» **RECORDS FOR PROCESSING**:
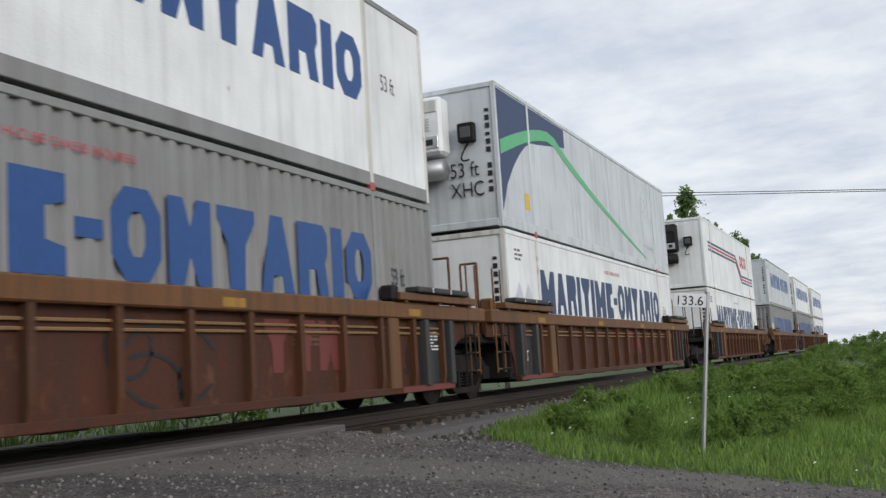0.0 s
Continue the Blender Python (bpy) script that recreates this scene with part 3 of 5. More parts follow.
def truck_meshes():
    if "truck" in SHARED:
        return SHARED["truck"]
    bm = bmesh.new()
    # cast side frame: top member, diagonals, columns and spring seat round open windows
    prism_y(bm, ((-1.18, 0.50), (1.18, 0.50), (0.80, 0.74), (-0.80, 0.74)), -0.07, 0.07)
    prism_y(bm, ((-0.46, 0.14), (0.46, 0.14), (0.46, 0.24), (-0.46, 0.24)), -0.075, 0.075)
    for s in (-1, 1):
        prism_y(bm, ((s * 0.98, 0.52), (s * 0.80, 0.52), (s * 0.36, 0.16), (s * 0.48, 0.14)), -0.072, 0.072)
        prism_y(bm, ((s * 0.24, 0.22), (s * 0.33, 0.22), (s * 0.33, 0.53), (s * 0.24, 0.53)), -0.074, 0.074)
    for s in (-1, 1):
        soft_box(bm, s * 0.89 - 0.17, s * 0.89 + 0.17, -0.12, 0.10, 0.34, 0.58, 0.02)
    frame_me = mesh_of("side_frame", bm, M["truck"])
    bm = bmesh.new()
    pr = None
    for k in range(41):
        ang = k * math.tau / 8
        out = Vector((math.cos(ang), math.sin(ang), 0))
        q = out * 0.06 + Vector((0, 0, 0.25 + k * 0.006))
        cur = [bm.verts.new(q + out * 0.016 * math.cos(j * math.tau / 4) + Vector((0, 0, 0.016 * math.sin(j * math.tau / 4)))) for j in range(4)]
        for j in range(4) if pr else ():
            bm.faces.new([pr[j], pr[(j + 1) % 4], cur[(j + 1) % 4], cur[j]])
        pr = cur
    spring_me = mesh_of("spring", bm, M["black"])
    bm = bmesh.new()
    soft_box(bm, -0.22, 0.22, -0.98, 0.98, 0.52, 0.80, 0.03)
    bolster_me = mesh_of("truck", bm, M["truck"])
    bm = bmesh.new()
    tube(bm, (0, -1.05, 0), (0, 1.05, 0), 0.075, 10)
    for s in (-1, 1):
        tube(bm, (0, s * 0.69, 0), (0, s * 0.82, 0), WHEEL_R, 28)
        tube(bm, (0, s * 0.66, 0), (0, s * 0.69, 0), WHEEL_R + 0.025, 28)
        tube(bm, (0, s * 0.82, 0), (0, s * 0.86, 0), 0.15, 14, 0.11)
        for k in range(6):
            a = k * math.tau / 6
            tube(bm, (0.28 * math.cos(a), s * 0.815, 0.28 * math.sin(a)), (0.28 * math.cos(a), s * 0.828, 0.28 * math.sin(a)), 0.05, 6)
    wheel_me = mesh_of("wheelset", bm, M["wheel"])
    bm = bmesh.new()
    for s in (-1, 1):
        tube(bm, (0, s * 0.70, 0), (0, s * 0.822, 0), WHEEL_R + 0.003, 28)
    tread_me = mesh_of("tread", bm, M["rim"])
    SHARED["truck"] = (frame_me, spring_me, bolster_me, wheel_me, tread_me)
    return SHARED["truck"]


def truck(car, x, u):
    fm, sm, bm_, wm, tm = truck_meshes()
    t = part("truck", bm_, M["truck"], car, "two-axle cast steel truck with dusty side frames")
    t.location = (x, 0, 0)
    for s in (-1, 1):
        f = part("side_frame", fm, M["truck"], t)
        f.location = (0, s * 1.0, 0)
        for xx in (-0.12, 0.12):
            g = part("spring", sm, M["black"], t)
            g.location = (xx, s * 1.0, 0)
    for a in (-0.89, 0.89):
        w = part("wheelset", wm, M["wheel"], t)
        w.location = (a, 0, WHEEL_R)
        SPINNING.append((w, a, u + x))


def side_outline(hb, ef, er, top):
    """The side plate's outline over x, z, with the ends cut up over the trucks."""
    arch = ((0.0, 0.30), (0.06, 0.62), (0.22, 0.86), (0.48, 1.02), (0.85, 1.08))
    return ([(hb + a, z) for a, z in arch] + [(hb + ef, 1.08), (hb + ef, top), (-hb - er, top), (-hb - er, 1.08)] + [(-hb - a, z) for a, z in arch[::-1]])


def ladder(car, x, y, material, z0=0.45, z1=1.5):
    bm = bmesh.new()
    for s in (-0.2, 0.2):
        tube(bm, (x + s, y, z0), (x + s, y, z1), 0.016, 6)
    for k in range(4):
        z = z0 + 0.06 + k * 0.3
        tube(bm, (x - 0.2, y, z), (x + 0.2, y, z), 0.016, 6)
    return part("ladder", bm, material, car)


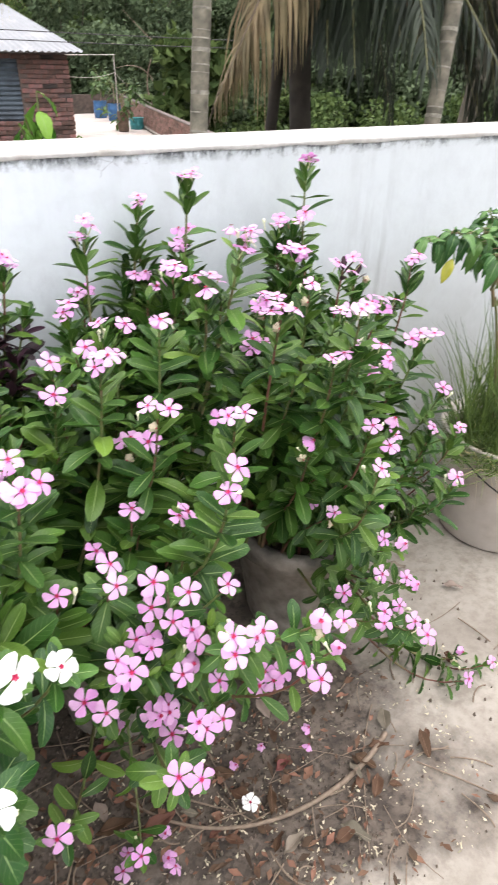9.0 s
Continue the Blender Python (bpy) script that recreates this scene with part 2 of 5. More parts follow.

» **THE REQUEST**: Transcribe the material exactly, leaving every picture out.

» **OUTPUT**:
0.0 s
Continue the Blender Python (bpy) script that recreates this scene with part 3 of 5. More parts follow.
def truck_meshes():
    if "truck" in SHARED:
        return SHARED["truck"]
    bm = bmesh.new()
    # cast side frame: top member, diagonals, columns and spring seat round open windows
    prism_y(bm, ((-1.18, 0.50), (1.18, 0.50), (0.80, 0.74), (-0.80, 0.74)), -0.07, 0.07)
    prism_y(bm, ((-0.46, 0.14), (0.46, 0.14), (0.46, 0.24), (-0.46, 0.24)), -0.075, 0.075)
    for s in (-1, 1):
        prism_y(bm, ((s * 0.98, 0.52), (s * 0.80, 0.52), (s * 0.36, 0.16), (s * 0.48, 0.14)), -0.072, 0.072)
        prism_y(bm, ((s * 0.24, 0.22), (s * 0.33, 0.22), (s * 0.33, 0.53), (s * 0.24, 0.53)), -0.074, 0.074)
    for s in (-1, 1):
        soft_box(bm, s * 0.89 - 0.17, s * 0.89 + 0.17, -0.12, 0.10, 0.34, 0.58, 0.02)
    frame_me = mesh_of("side_frame", bm, M["truck"])
    bm = bmesh.new()
    pr = None
    for k in range(41):
        ang = k * math.tau / 8
        out = Vector((math.cos(ang), math.sin(ang), 0))
        q = out * 0.06 + Vector((0, 0, 0.25 + k * 0.006))
        cur = [bm.verts.new(q + out * 0.016 * math.cos(j * math.tau / 4) + Vector((0, 0, 0.016 * math.sin(j * math.tau / 4)))) for j in range(4)]
        for j in range(4) if pr else ():
            bm.faces.new([pr[j], pr[(j + 1) % 4], cur[(j + 1) % 4], cur[j]])
        pr = cur
    spring_me = mesh_of("spring", bm, M["black"])
    bm = bmesh.new()
    soft_box(bm, -0.22, 0.22, -0.98, 0.98, 0.52, 0.80, 0.03)
    bolster_me = mesh_of("truck", bm, M["truck"])
    bm = bmesh.new()
    tube(bm, (0, -1.05, 0), (0, 1.05, 0), 0.075, 10)
    for s in (-1, 1):
        tube(bm, (0, s * 0.69, 0), (0, s * 0.82, 0), WHEEL_R, 28)
        tube(bm, (0, s * 0.66, 0), (0, s * 0.69, 0), WHEEL_R + 0.025, 28)
        tube(bm, (0, s * 0.82, 0), (0, s * 0.86, 0), 0.15, 14, 0.11)
        for k in range(6):
            a = k * math.tau / 6
            tube(bm, (0.28 * math.cos(a), s * 0.815, 0.28 * math.sin(a)), (0.28 * math.cos(a), s * 0.828, 0.28 * math.sin(a)), 0.05, 6)
    wheel_me = mesh_of("wheelset", bm, M["wheel"])
    bm = bmesh.new()
    for s in (-1, 1):
        tube(bm, (0, s * 0.70, 0), (0, s * 0.822, 0), WHEEL_R + 0.003, 28)
    tread_me = mesh_of("tread", bm, M["rim"])
    SHARED["truck"] = (frame_me, spring_me, bolster_me, wheel_me, tread_me)
    return SHARED["truck"]


def truck(car, x, u):
    fm, sm, bm_, wm, tm = truck_meshes()
    t = part("truck", bm_, M["truck"], car, "two-axle cast steel truck with dusty side frames")
    t.location = (x, 0, 0)
    for s in (-1, 1):
        f = part("side_frame", fm, M["truck"], t)
        f.location = (0, s * 1.0, 0)
        for xx in (-0.12, 0.12):
            g = part("spring", sm, M["black"], t)
            g.location = (xx, s * 1.0, 0)
    for a in (-0.89, 0.89):
        w = part("wheelset", wm, M["wheel"], t)
        w.location = (a, 0, WHEEL_R)
        SPINNING.append((w, a, u + x))


def side_outline(hb, ef, er, top):
    """The side plate's outline over x, z, with the ends cut up over the trucks."""
    arch = ((0.0, 0.30), (0.06, 0.62), (0.22, 0.86), (0.48, 1.02), (0.85, 1.08))
    return ([(hb + a, z) for a, z in arch] + [(hb + ef, 1.08), (hb + ef, top), (-hb - er, top), (-hb - er, 1.08)] + [(-hb - a, z) for a, z in arch[::-1]])


def ladder(car, x, y, material, z0=0.45, z1=1.5):
    bm = bmesh.new()
    for s in (-0.2, 0.2):
        tube(bm, (x + s, y, z0), (x + s, y, z1), 0.016, 6)
    for k in range(4):
        z = z0 + 0.06 + k * 0.3
        tube(bm, (x - 0.2, y, z), (x + 0.2, y, z), 0.016, 6)
    return part("ladder", bm, material, car)


9.0 s
Continue the Blender Python (bpy) script that recreates this scene with part 2 of 5. More parts follow.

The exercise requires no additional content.